The consumer advocacy organization points out that a typical 20-ounce bottle of soda containing about 16 teaspoons of sugars from high-fructose corn syrup, that's twice the daily limit recommended by the American Heart Association.
Walter Willett, professor of nutrition and epidemiology at the Harvard School of Public Health says, "The evidence is so strong that it is essential the FDA uses it's authority." Willet and his colleagues, who also signed the petition, have completed their own studies illustrating a connection between these sugary drinks and major health problems, such as diabetes and obesity.
However, the nonprofit Center for Consumer Freedom, is adamant that this complaint is not only "absurdly misguided" but also discounts other major research, such as the American Journal of Clinical Nutrition, which published a recent study that finds Americans have actually cut down on their sugar intake. And further research from the Centers for Disease Control and Prevention has predicted that obesity is actually leveling out.
Justin Wilson, the Center for Consumer Freedom's Senior Research Analyst says, "We think consumers should be able to choose for themselves.
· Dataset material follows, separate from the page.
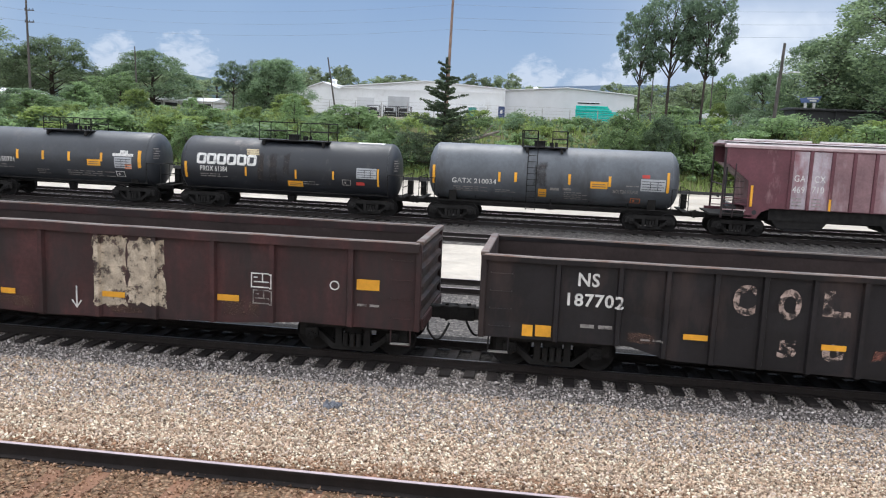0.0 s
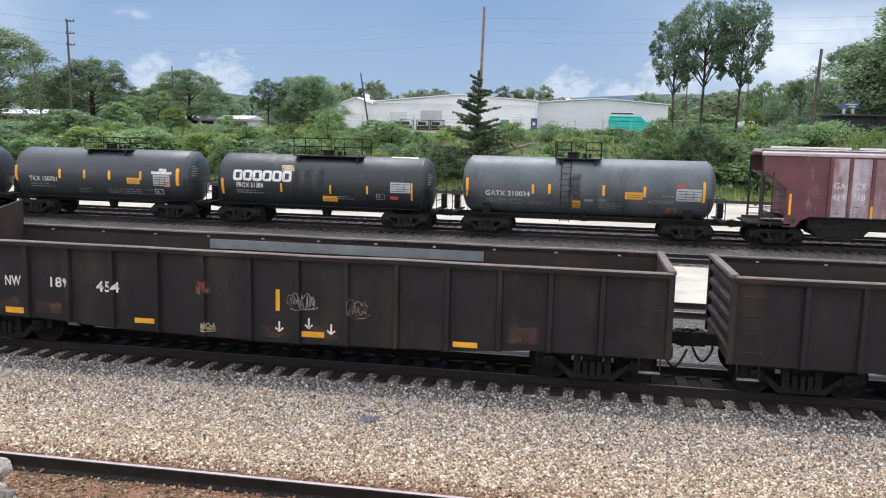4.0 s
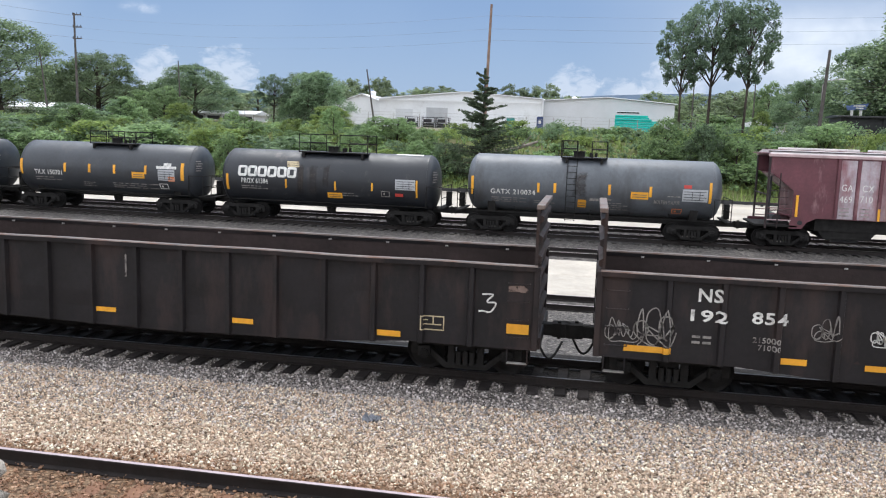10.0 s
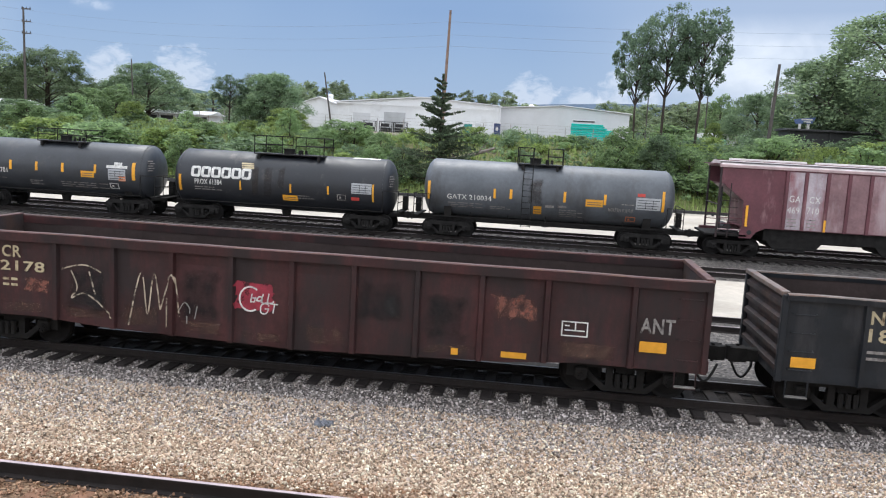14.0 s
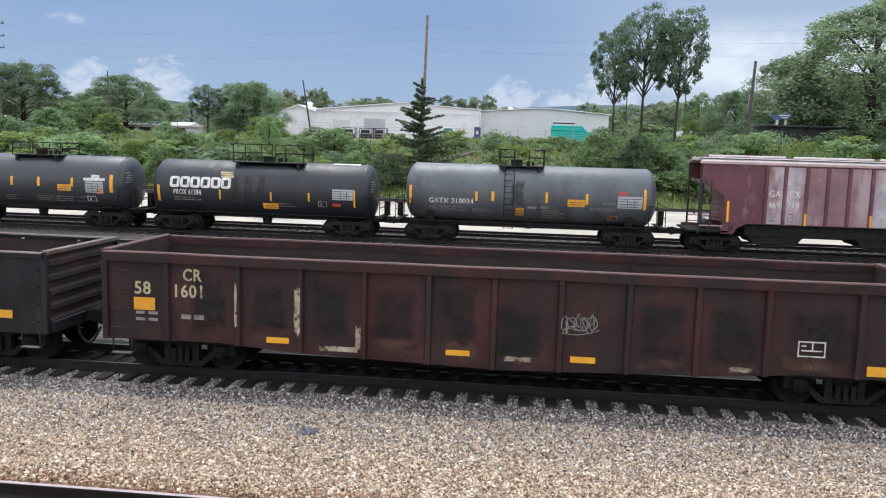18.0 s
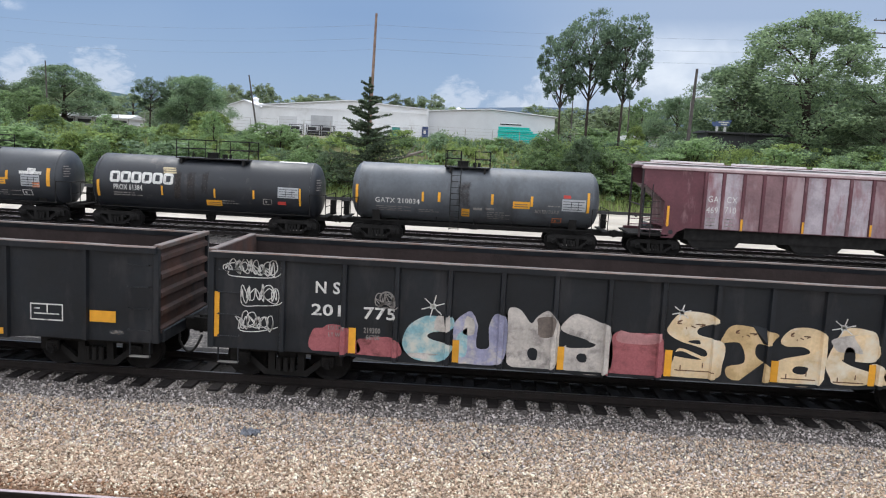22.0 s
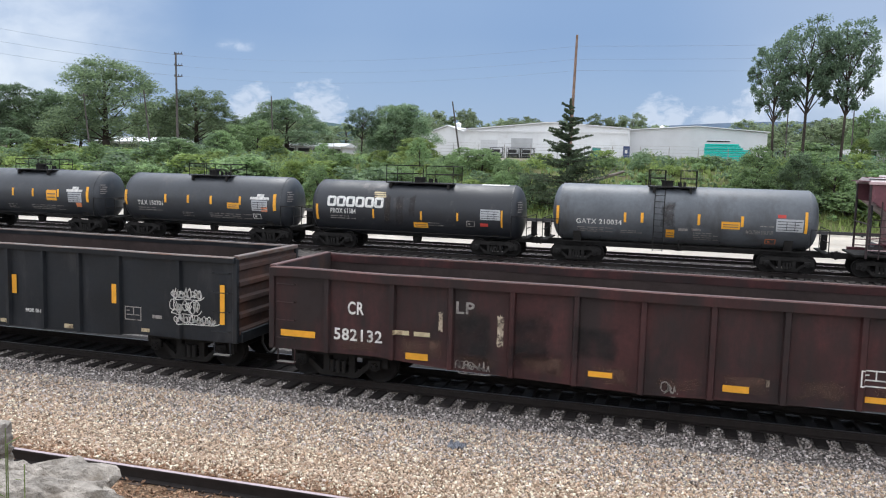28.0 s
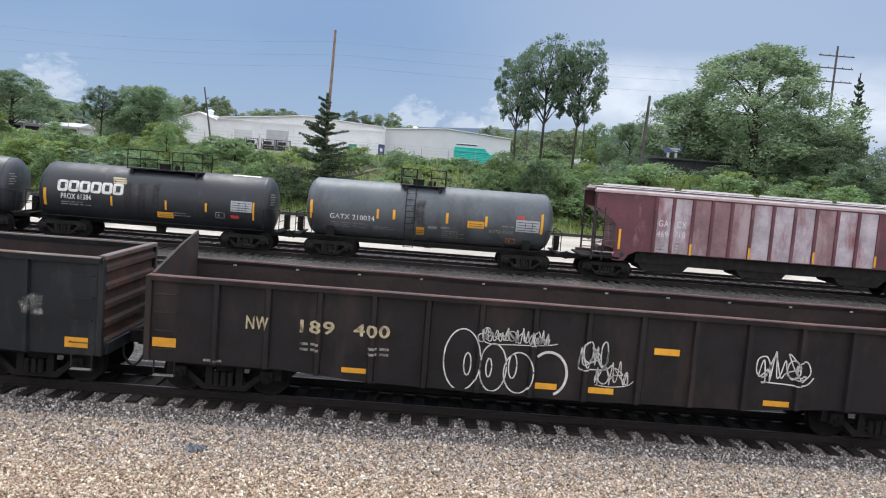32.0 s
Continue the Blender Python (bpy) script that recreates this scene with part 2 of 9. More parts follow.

We're losing track of what personal responsibility means." The overstepping of consumer boundaries is a primary concern for CCF.
While high-fructose corn syrup, sucrose and other sugars have been "generally recognized as safe" by the FDA, CSPI argues that this new scientific evidence should push the FDA to act.
But whether or not this "new scientific evidence" is legitimate is debatable, according to Wilson. "Comparing sugar to anthrax is like comparing a credible scientist to the Center for Science in the Public Interest," he said.
This is not the first time CSPI has fought for major changes in soda consumption. In 2006, the organization threatened to sue soft-drink companies for their misleading advertisements, forcing soft-drink companies to remove high-calorie soft drinks from schools.